• _DATA BLOCK_:
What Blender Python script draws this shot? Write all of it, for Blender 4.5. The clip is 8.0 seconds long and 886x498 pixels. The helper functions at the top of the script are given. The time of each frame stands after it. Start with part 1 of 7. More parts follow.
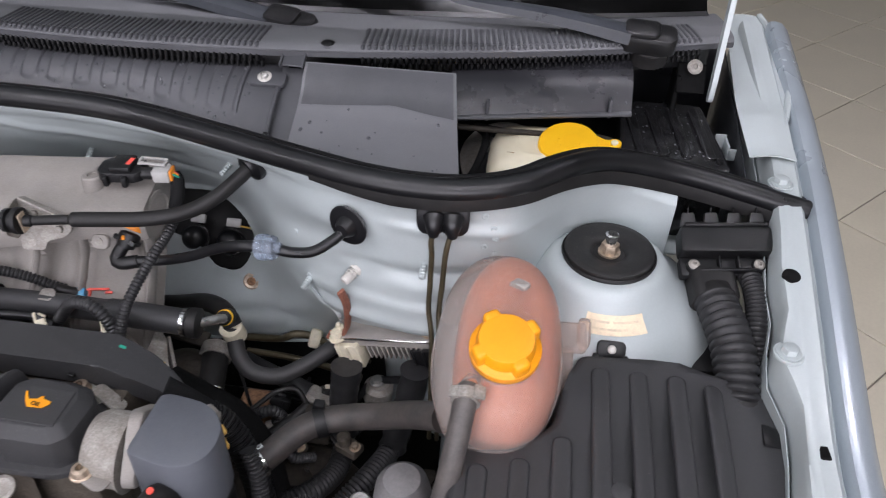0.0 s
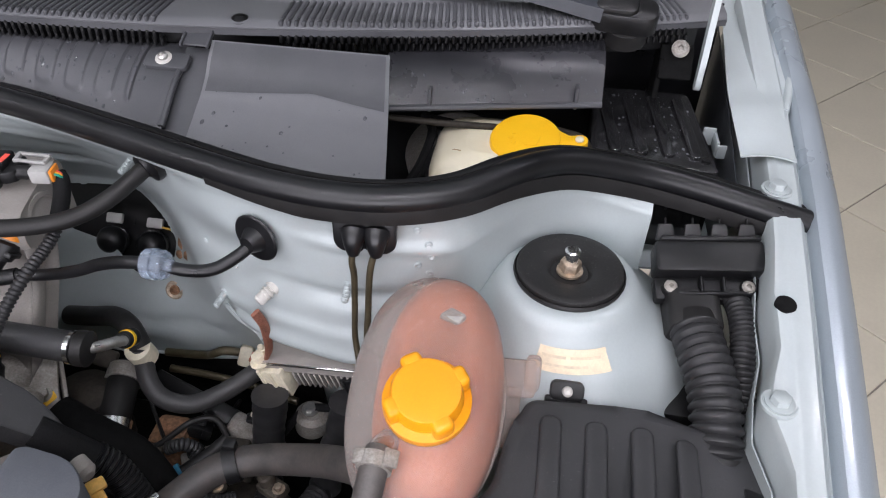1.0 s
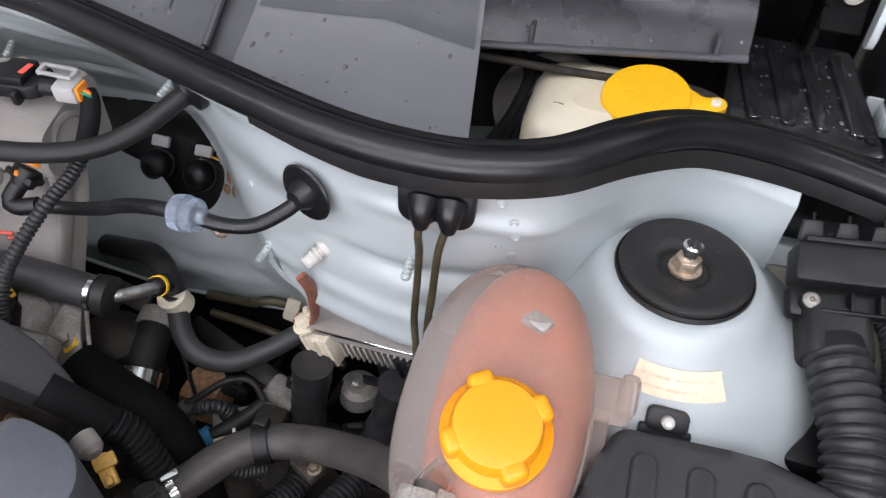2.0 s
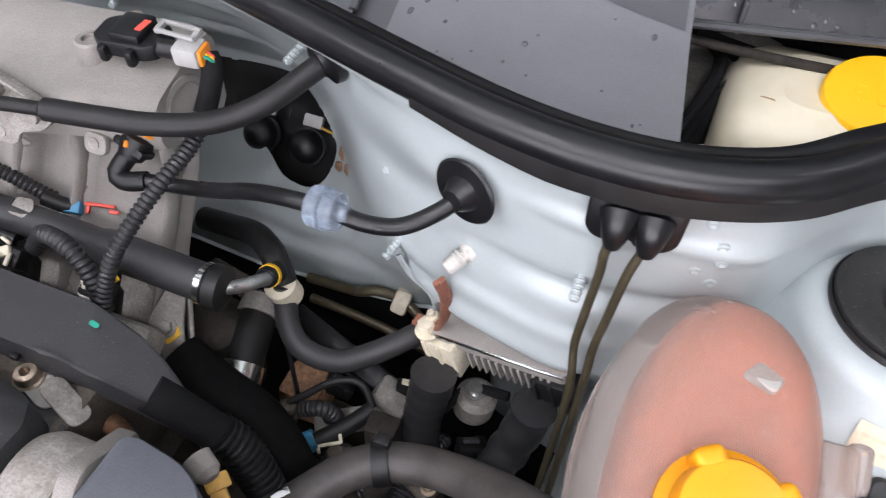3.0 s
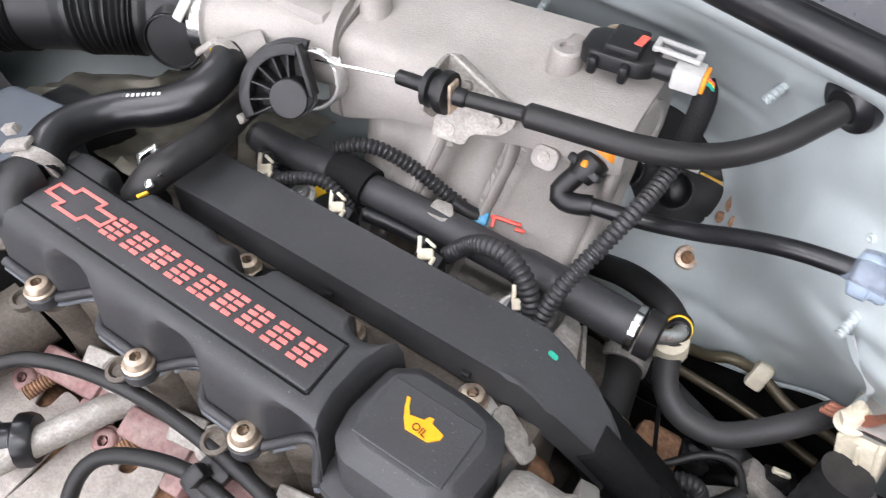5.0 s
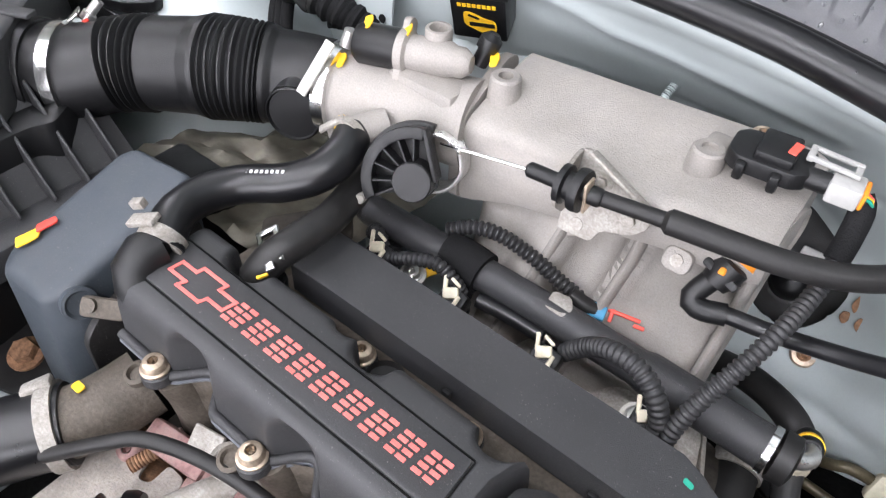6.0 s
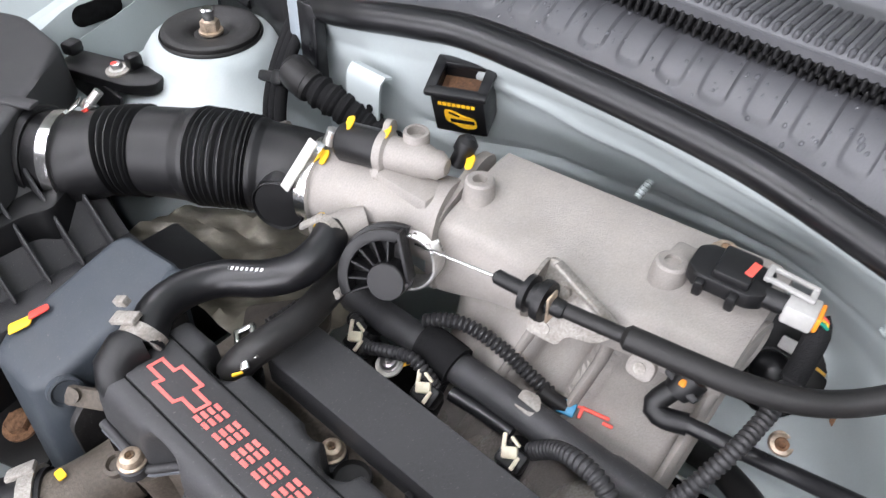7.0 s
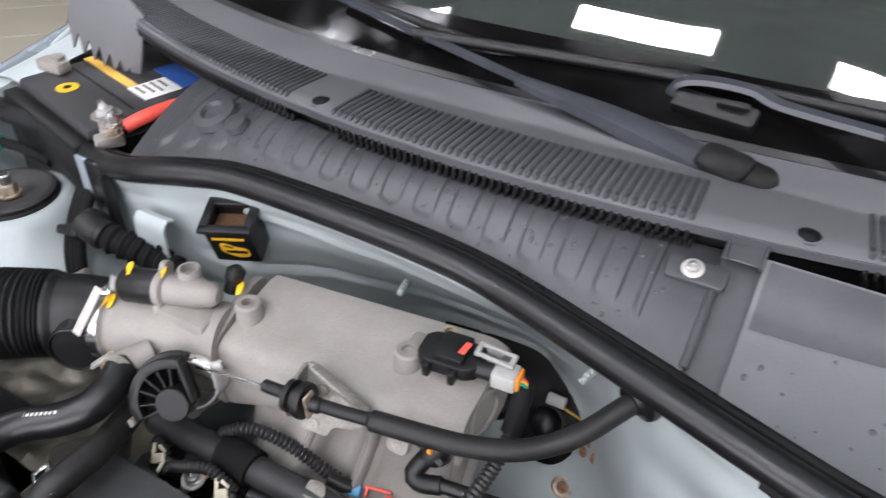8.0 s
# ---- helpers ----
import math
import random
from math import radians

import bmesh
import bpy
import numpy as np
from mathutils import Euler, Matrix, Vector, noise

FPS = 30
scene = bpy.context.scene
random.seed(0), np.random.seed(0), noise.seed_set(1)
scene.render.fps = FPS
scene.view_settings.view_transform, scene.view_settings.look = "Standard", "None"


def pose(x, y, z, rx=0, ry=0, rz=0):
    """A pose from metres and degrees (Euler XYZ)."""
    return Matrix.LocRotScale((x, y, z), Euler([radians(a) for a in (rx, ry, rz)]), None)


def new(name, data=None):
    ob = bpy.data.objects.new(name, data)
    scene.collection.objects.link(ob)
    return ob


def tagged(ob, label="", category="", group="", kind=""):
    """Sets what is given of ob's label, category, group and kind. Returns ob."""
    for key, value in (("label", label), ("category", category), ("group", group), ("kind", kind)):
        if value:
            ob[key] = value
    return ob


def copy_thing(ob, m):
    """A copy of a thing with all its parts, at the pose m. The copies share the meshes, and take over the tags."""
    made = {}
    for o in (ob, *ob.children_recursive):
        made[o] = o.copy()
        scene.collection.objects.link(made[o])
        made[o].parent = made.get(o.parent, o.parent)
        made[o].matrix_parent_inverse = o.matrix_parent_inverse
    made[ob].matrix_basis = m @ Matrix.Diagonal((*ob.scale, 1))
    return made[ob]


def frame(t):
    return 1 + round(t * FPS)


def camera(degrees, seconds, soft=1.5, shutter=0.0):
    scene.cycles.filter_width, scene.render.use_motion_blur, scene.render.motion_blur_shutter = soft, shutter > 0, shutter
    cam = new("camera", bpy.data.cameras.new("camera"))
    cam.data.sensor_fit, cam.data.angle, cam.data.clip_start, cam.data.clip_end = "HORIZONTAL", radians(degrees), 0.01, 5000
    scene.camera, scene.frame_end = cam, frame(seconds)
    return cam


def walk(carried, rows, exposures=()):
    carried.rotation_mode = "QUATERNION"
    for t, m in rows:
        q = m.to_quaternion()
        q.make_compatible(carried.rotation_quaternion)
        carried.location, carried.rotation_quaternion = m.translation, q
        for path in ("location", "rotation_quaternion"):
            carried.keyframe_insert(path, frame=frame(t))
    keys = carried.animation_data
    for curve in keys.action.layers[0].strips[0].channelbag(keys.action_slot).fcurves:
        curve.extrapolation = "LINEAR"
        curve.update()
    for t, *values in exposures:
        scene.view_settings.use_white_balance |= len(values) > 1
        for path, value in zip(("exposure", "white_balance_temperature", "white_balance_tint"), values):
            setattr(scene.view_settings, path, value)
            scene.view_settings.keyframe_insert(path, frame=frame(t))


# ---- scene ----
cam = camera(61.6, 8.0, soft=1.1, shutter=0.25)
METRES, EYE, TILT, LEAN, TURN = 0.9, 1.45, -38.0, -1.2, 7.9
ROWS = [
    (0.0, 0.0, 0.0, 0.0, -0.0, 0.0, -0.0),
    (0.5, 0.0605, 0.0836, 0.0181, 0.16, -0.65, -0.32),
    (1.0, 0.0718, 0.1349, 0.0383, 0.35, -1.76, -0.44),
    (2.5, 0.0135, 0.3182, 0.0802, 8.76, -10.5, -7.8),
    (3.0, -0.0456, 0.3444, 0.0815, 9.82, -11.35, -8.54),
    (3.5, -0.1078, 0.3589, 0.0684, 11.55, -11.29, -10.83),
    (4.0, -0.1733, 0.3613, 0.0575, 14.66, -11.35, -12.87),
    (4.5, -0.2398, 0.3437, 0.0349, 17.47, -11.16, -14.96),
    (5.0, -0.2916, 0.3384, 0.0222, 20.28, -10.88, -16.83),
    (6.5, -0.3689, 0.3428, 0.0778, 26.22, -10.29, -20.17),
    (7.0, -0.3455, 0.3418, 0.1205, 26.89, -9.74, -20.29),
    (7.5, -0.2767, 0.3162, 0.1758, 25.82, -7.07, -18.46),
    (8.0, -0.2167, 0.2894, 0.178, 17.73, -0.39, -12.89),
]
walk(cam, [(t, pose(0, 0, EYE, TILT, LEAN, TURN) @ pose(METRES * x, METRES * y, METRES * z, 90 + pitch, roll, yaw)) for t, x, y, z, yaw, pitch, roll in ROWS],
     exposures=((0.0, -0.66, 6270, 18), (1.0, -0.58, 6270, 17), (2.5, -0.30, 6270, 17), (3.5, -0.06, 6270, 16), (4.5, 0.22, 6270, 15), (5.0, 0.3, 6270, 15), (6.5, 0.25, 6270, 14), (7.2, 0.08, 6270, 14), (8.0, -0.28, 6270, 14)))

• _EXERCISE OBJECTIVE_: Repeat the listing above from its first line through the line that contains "import random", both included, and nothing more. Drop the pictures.

• _TASK SOLUTION_:
What Blender Python script draws this shot? Write all of it, for Blender 4.5. The clip is 8.0 seconds long and 886x498 pixels. The helper functions at the top of the script are given. The time of each frame stands after it. Start with part 1 of 7. More parts follow.
0.0 s
1.0 s
2.0 s
3.0 s
5.0 s
6.0 s
7.0 s
8.0 s
# ---- helpers ----
import math
import random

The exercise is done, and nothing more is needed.